もう一つ、「ブロガー」たちの陥りやすい罠としては、「違う自分」を演じてしまうこと。それは、前述の「匿名性」ということと地続きなのだけど、少し違う。ちゃんと、「僕がこの日記を書いている本人だ、ということを知っている知り合いに読ませる」ことを目的とし、「僕って、ほんとうはこんな人間なんだよねぇ」という内容を書いているうちに、その「ほんとうの自分」が、全然本当の自分とは違ってくる、という逆説的な現象。

これは実は、私の日記にだってよくあることなんです。例えば私が、「先日のガレリア座の練習では、なかなかこういう点ができませんでした。すごく大事なことなのに・・・」なんてことを書いていたとする。わりとよく書いてる気がするぞ。でもね、そんなの、自分が気付いたことでもなんでもなくって、後から女房に指摘されたことだったりするかもしれない。もっとヒドイ場合には、「ほんとうは僕自身はできてたんだけどね。僕はカンペキだったんだけどさ。他の人が気付いてないだろうと思うから、ここに書いとこう。こういうことに気がつくオレって、かっこいいよなぁ」ということが、実は「本当に言いたいこと」かもしれない。とすると、ほんとうの自分は、「大事なことができなくて反省している自分」なんかじゃなくて、「大事なことに気付いた自分はすごいなぁ、といいたい自分」ですよね。

ブログというのは他人に読ませるもの。そして、「匿名性」を担保することがかなり難しいもの。
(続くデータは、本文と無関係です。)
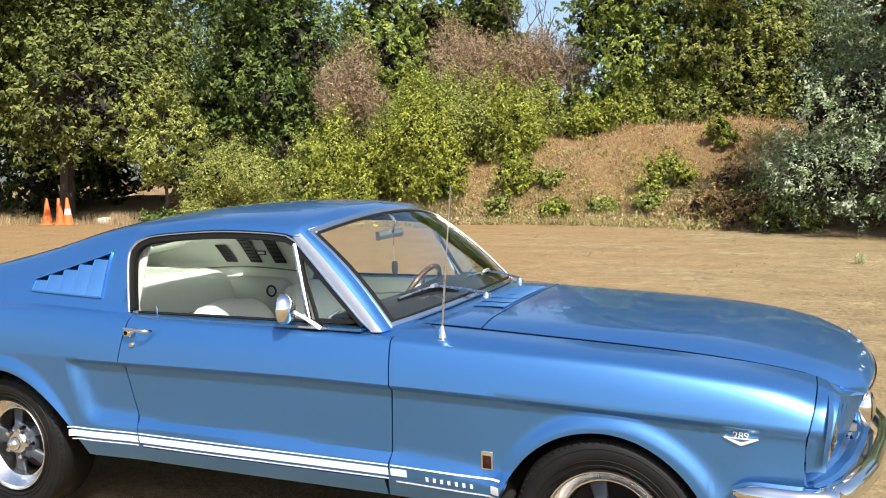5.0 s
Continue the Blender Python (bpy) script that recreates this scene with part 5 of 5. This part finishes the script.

だからこそ、常に「他人の目」を意識しないといけないし、他人の目を意識しすぎると、「本当の自分」からはどんどん離れていく。「ブログなんてしょせん、フィクションの自分を演じる場所なんだ」と割り切りながら、読み手が不愉快になったり、無用なトラブルを産まないように配慮しながら、自分自身の中にあるものを謙虚に見つめながら、なんだか適当な文章を綴っていく不自由なツール。それがブログというものなのかもしれないですね。今頃こんなことに気付いているオレって、すごいなぁ、と言いたい文章だろうか、これは?ううむ。